* start AVAILABLE DATA *

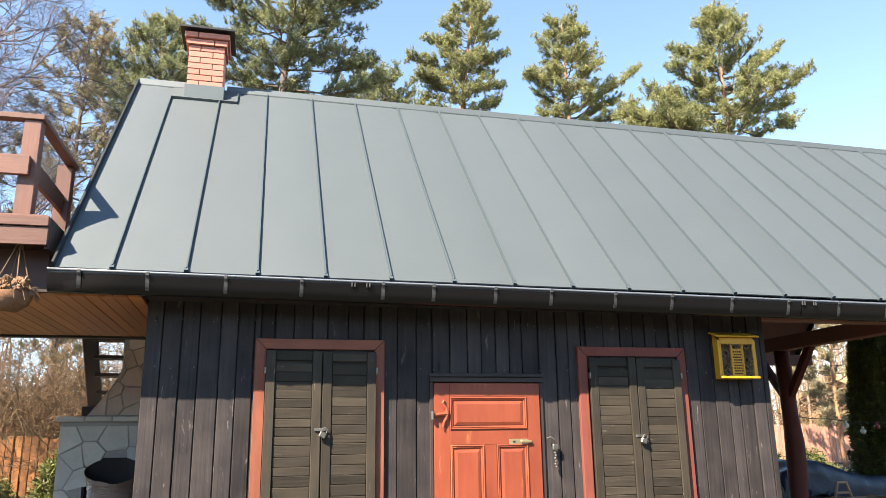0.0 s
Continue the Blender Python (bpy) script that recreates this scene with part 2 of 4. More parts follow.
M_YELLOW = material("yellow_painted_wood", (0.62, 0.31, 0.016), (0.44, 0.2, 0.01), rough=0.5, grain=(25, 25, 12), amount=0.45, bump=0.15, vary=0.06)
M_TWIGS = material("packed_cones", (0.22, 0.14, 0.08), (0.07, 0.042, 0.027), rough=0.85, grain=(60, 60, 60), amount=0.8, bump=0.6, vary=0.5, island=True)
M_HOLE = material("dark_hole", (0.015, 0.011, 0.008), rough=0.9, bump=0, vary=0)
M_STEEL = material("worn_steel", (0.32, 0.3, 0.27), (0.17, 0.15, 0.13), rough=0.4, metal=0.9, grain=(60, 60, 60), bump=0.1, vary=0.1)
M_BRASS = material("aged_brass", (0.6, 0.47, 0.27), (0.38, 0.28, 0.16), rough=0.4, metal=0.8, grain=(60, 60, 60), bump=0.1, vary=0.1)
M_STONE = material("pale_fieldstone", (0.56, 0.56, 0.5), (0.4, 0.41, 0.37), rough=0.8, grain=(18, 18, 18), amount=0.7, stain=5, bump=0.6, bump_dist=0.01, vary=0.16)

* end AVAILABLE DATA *

◆ PROBLEM: Make an exact copy of the data above, pictures excluded.

◆ FINAL RESULT:
0.0 s
Continue the Blender Python (bpy) script that recreates this scene with part 2 of 4. More parts follow.
M_YELLOW = material("yellow_painted_wood", (0.62, 0.31, 0.016), (0.44, 0.2, 0.01), rough=0.5, grain=(25, 25, 12), amount=0.45, bump=0.15, vary=0.06)
M_TWIGS = material("packed_cones", (0.22, 0.14, 0.08), (0.07, 0.042, 0.027), rough=0.85, grain=(60, 60, 60), amount=0.8, bump=0.6, vary=0.5, island=True)
M_HOLE = material("dark_hole", (0.015, 0.011, 0.008), rough=0.9, bump=0, vary=0)
M_STEEL = material("worn_steel", (0.32, 0.3, 0.27), (0.17, 0.15, 0.13), rough=0.4, metal=0.9, grain=(60, 60, 60), bump=0.1, vary=0.1)
M_BRASS = material("aged_brass", (0.6, 0.47, 0.27), (0.38, 0.28, 0.16), rough=0.4, metal=0.8, grain=(60, 60, 60), bump=0.1, vary=0.1)
M_STONE = material("pale_fieldstone", (0.56, 0.56, 0.5), (0.4, 0.41, 0.37), rough=0.8, grain=(18, 18, 18), amount=0.7, stain=5, bump=0.6, bump_dist=0.01, vary=0.16)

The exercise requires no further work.